Reviewed by Kana
Who it's for, and whether it holds up.
The premise is doing real work here. Li Fan has a time-looping ability and uses it to navigate a cultivation world built around unusual constraints: a plague that exiled mortals to subworlds, techniques that can only ever have one practitioner. That last detail alone sets up interesting strategic stakes that most xianxia stories don't bother with.
Li Fan himself is the main draw. He's cunning and relentlessly self-interested, willing to manipulate and scheme across multiple lifetimes to get closer to immortality. He's not powered by rage or romantic entanglements, which keeps the focus where the story is actually strongest: the slow accumulation of knowledge and leverage. Watching someone who genuinely has a long view play a game across time works well when the author gives it space.

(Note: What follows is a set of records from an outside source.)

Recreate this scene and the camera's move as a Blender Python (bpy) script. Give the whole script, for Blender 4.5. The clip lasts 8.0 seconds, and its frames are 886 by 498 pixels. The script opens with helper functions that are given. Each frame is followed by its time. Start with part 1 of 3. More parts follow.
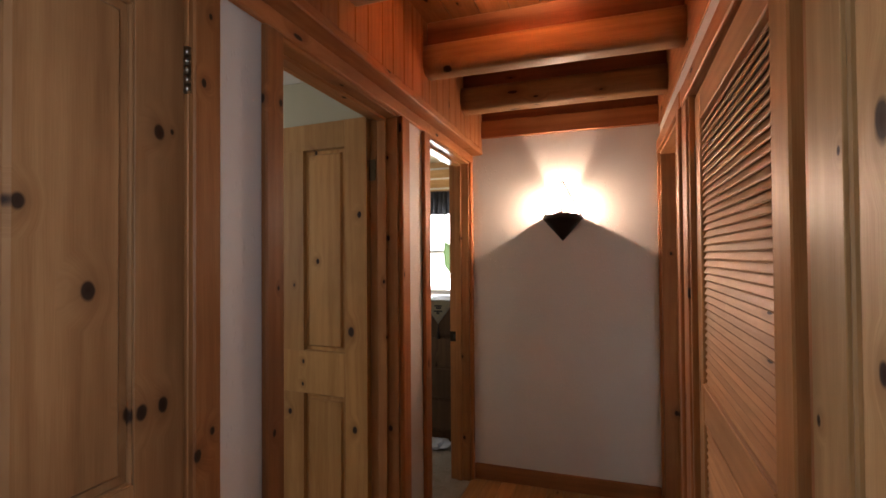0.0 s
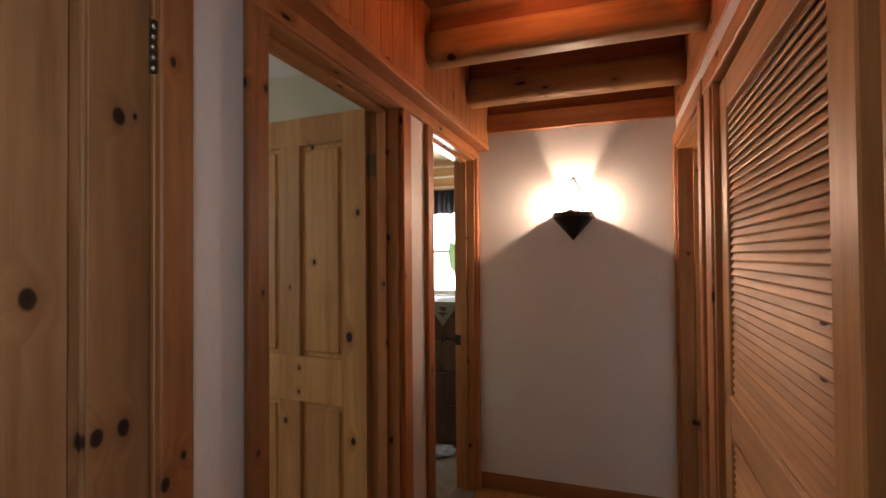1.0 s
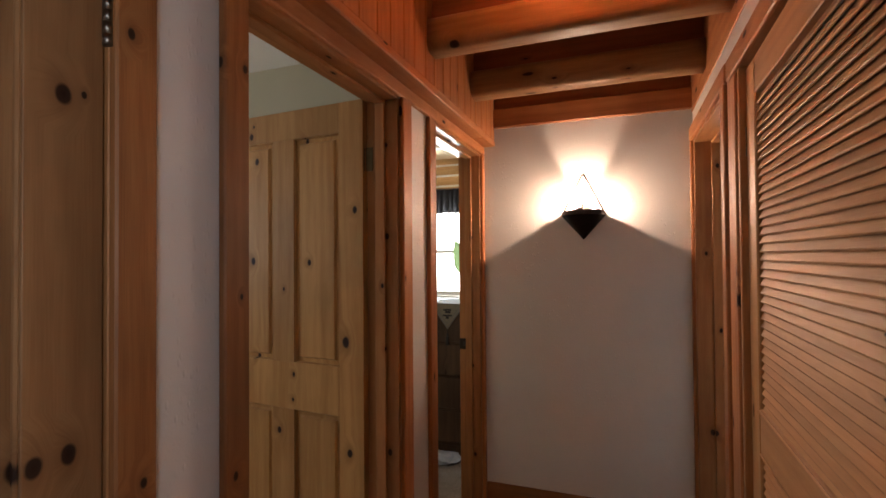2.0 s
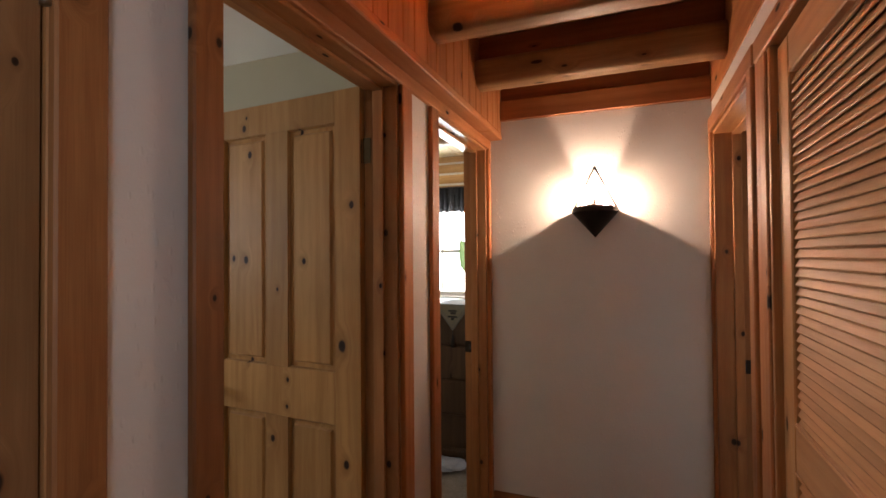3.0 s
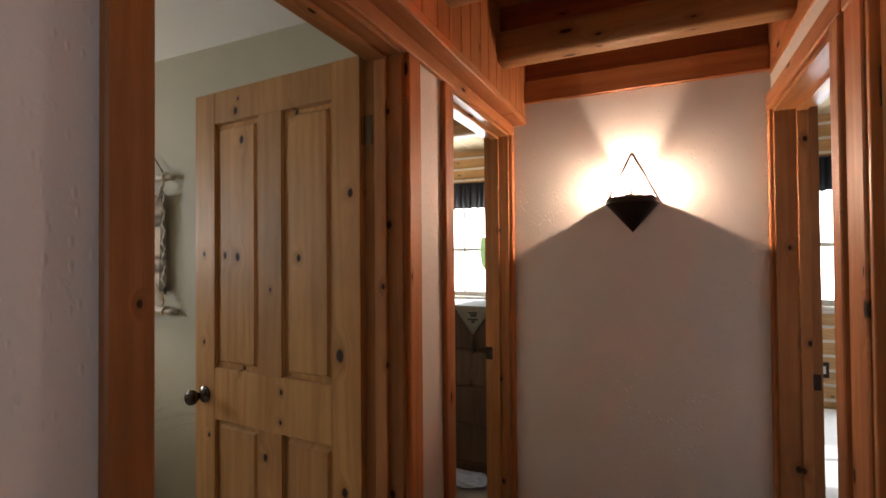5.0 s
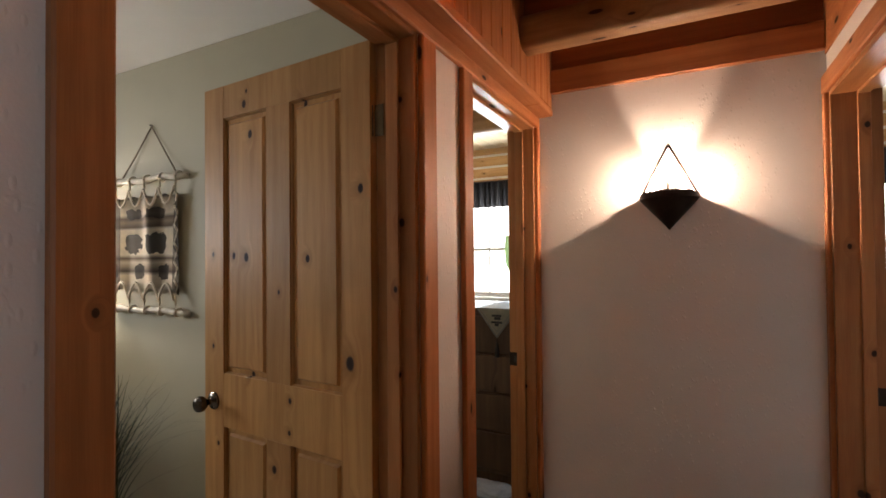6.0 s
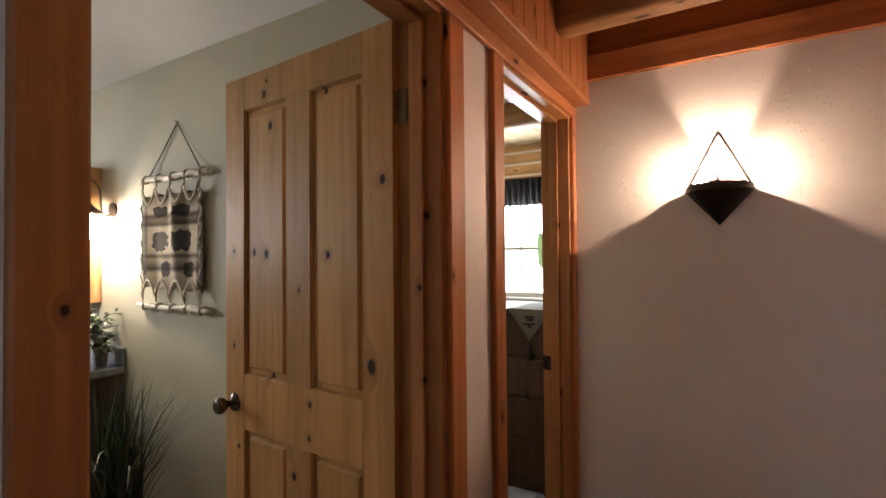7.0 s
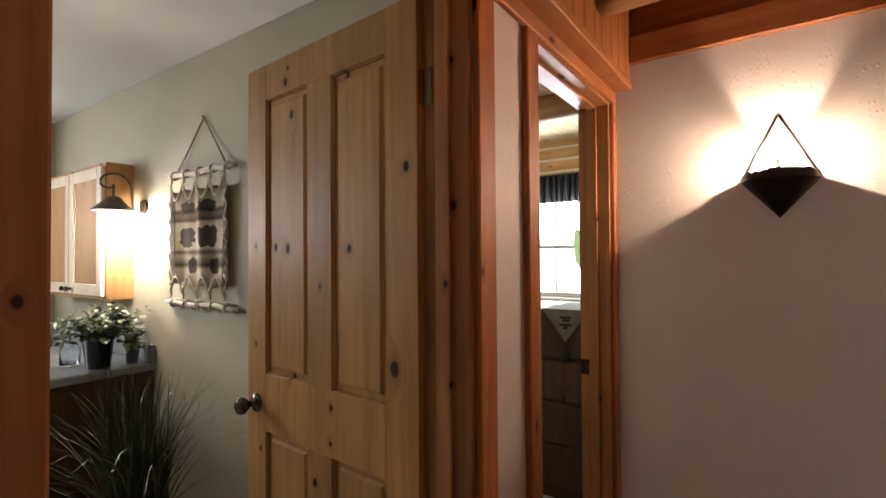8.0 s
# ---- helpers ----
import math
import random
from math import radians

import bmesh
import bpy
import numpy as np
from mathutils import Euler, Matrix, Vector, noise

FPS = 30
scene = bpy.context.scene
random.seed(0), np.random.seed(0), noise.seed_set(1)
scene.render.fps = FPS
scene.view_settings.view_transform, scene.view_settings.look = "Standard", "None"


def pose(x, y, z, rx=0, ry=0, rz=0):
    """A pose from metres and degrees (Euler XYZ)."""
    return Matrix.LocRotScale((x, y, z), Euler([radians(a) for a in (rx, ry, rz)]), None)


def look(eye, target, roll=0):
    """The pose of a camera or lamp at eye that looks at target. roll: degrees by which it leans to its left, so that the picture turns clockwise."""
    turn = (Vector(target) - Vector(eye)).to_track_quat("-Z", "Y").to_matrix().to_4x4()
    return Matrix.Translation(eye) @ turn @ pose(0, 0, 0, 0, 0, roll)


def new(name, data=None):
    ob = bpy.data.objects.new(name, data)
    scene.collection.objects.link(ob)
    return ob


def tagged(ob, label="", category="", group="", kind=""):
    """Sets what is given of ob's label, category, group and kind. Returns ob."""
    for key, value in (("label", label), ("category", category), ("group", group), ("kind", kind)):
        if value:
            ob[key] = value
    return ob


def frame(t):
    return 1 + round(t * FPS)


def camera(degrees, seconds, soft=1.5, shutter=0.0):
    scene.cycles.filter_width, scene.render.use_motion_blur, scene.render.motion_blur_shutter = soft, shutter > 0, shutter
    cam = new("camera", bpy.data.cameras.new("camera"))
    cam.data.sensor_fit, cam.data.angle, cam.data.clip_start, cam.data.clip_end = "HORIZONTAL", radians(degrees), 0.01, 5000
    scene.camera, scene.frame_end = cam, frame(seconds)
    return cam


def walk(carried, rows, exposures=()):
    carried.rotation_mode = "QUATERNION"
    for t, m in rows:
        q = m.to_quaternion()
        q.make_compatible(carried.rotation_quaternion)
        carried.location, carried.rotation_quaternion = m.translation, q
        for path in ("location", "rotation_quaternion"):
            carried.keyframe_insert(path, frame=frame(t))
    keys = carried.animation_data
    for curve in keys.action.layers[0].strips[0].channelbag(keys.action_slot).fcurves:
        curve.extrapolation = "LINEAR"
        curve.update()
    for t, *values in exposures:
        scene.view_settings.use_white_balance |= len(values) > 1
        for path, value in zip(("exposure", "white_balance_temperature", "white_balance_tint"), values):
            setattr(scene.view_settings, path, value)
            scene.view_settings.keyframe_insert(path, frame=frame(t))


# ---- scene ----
cam = camera(85.4, 8.0, soft=1.6)
METRES, EYE, TILT, LEAN, TURN = 0.966, 1.43, 0.0, 0.0, 18.8
ROWS = [
    (0.0, 0.0, 0.0, 0.0, 0.01, 0.92, 0.42),
    (0.5, 0.005, 0.0644, 0.0007, 0.42, 0.91, 0.44),
    (1.0, 0.0109, 0.1317, 0.0042, 0.77, 0.87, 0.46),
    (1.5, 0.0184, 0.1954, 0.0042, 1.16, 0.89, 0.45),
    (3.0, 0.0415, 0.3853, -0.005, 2.5, 0.94, 0.47),
    (3.5, 0.0476, 0.4472, -0.0107, 3.01, 0.96, 0.47),
    (4.0, 0.0528, 0.5106, -0.0149, 3.65, 0.96, 0.48),
    (4.5, 0.0599, 0.576, -0.0159, 4.42, 0.92, 0.46),
    (6.0, 0.0827, 0.7716, -0.0145, 8.69, 0.89, 0.54),
    (6.5, 0.0793, 0.8273, -0.0205, 10.48, 0.94, 0.54),
    (7.0, 0.0743, 0.8818, -0.0271, 12.4, 0.97, 0.49),
    (7.5, 0.0685, 0.9366, -0.0349, 14.36, 0.98, 0.48),
    (8.0, 0.0617, 0.9913, -0.0438, 16.34, 1.01, 0.42),
]
walk(cam, [(t, pose(0, 0, EYE, TILT, LEAN, TURN) @ pose(METRES * x, METRES * y, METRES * z, 90 + pitch, roll, yaw)) for t, x, y, z, yaw, pitch, roll in ROWS])
scene.view_settings.exposure = 0.06

# ---- world and lights ----
world = bpy.data.worlds.new("sky")
scene.world = world
world.use_nodes = True
wn = world.node_tree.nodes
sky = wn.new("ShaderNodeTexSky")
sky.sky_type, sky.sun_disc, sky.sun_elevation, sky.sun_rotation = "NISHITA", False, radians(44), radians(12)
world.node_tree.links.new(sky.outputs[0], wn["Background"].inputs[0])
wn["Background"].inputs[1].default_value = 0.12


def lamp(name, kind, m, power, colour, size=0.1, size_y=0.0, spot=None, blend=0.1):
    data = bpy.data.lights.new(name, kind)
    data.energy, data.color = power, colour
    if kind == "AREA":
        data.shape, data.size, data.size_y = "RECTANGLE", size, size_y or size
    elif kind == "SUN":
        data.angle = size
    else:
        data.shadow_soft_size = size
    if spot:
        data.spot_size, data.spot_blend = radians(spot), blend
    ob = new(name, data)
    ob.matrix_world = m
    return ob


DAY = (0.86, 0.93, 1.0)
lamp("sun", "SUN", look((0, 0, 20), (-2, -9, 11)), 4.0, (1, 0.95, 0.88), radians(0.5))
lamp("window_light_left", "AREA", look((-2.1, 5.93, 1.5), (-2.1, 0, 1.3)), 115, DAY, 1.3, 1.0)
lamp("window_light_right", "AREA", look((1.3, 5.93, 1.5), (1.3, 0, 1.3)), 45, DAY, 1.3, 1.0)
lamp("window_light_bath", "AREA", look((-4.30, 0.90, 1.72), (-1.5, 1.35, 1.25)), 25, (0.93, 0.94, 0.97), 0.6, 0.6)
# fill lamps added in unseen side openings, to brighten the near walls and doors
lamp("opening_light_left", "AREA", look((-0.846, -0.57, 1.62), (1, -0.35, 1.72)), 8.0, (0.93, 0.96, 1.0), 0.7, 1.0).data.spread = radians(105)
lamp("opening_light_right", "AREA", look((0.306, -0.57, 1.62), (-2, -0.2, 1.72)), 11.0, (0.80, 0.89, 1.0), 0.7, 1.0).data.spread = radians(105)

# ---- materials ----


class Nodes:
    """Small helper to wire a node material."""

    def __init__(self, name):
        self.mat = bpy.data.materials.new(name)
        self.mat.use_nodes = True
        self.t = self.mat.node_tree
        self.bsdf = self.t.nodes["Principled BSDF"]

    def add(self, kind, **kw):
        n = self.t.nodes.new("ShaderNode" + kind)
        for k, v in kw.items():
            setattr(n, k, v)
        return n

    def put(self, sock, v):
        if isinstance(v, bpy.types.NodeSocket):
            self.t.links.new(v, sock)
        else:
            sock.default_value = v

    def math(self, op, a, b=0.0, c=0.0, clamp=False):
        n = self.add("Math", operation=op, use_clamp=clamp)
        for i, v in enumerate((a, b, c)):
            self.put(n.inputs[i], v)
        return n.outputs[0]

    def noise(self, vec, scale, detail=3.0, rough=0.55, dist=0.0):
        n = self.add("TexNoise")
        self.put(n.inputs["Vector"], vec)
        for k, v in (("Scale", scale), ("Detail", detail), ("Roughness", rough), ("Distortion", dist)):
            n.inputs[k].default_value = v
        return n.outputs[0]

    def ramp(self, fac, *stops):
        n = self.add("ValToRGB")
        self.put(n.inputs[0], fac)
        while len(n.color_ramp.elements) < len(stops):
            n.color_ramp.elements.new(0.5)
        for e, (p, c) in zip(n.color_ramp.elements, stops):
            e.position = p
            e.color = (*c, 1) if isinstance(c, tuple) else (c, c, c, 1)
        return n.outputs[0]

    def mix(self, fac, a, b, blend="MIX"):
        n = self.add("Mix", data_type="RGBA", blend_type=blend)
        for s, v in ((n.inputs[0], fac), (n.inputs[6], a), (n.inputs[7], b)):
            self.put(s, (*v, 1) if isinstance(v, tuple) else v)
        return n.outputs[2]

    def xyz(self, a, b, c):
        n = self.add("CombineXYZ")
        for i, v in enumerate((a, b, c)):
            self.put(n.inputs[i], v)
        return n.outputs[0]

    def bump(self, height, strength, dist):
        n = self.add("Bump")
        self.put(n.inputs["Height"], height)
        n.inputs["Strength"].default_value, n.inputs["Distance"].default_value = strength, dist
        self.t.links.new(n.outputs[0], self.bsdf.inputs["Normal"])

    def done(self, colour, rough=0.5, **kw):
        self.put(self.bsdf.inputs["Base Color"], (*colour, 1) if isinstance(colour, tuple) else colour)
        self.put(self.bsdf.inputs["Roughness"], rough)
        for k, v in kw.items():
            self.put(self.bsdf.inputs[k.replace("_", " ")], v)
        return self.mat


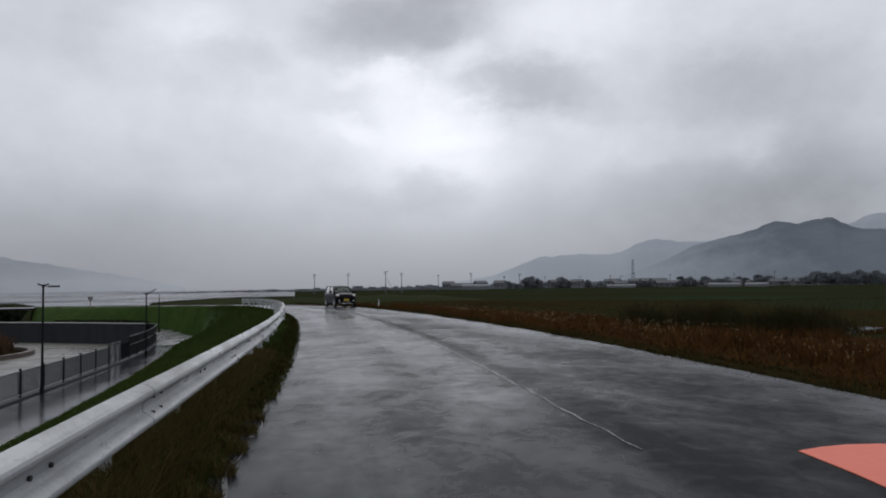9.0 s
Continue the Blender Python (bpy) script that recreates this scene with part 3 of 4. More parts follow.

The pacing is slow. The world-building comes with extensive exposition, and the multiple subplots require real investment to track. Readers who want things to move will struggle in the early stretch. Those willing to let the pieces develop will find the mysteries rewarding, each answer arriving alongside new questions.
The later chapters generate some complaints about power scaling and the MC becoming conventionally overpowered in ways that lose the strategic tension of the early material. It's a common failure mode for this type of story.
At 4.2 this earns its rating through the strength of its premise and protagonist, even with pacing that demands patience. If the "clever schemer across multiple lifetimes" concept appeals, this is one of the better executions of it.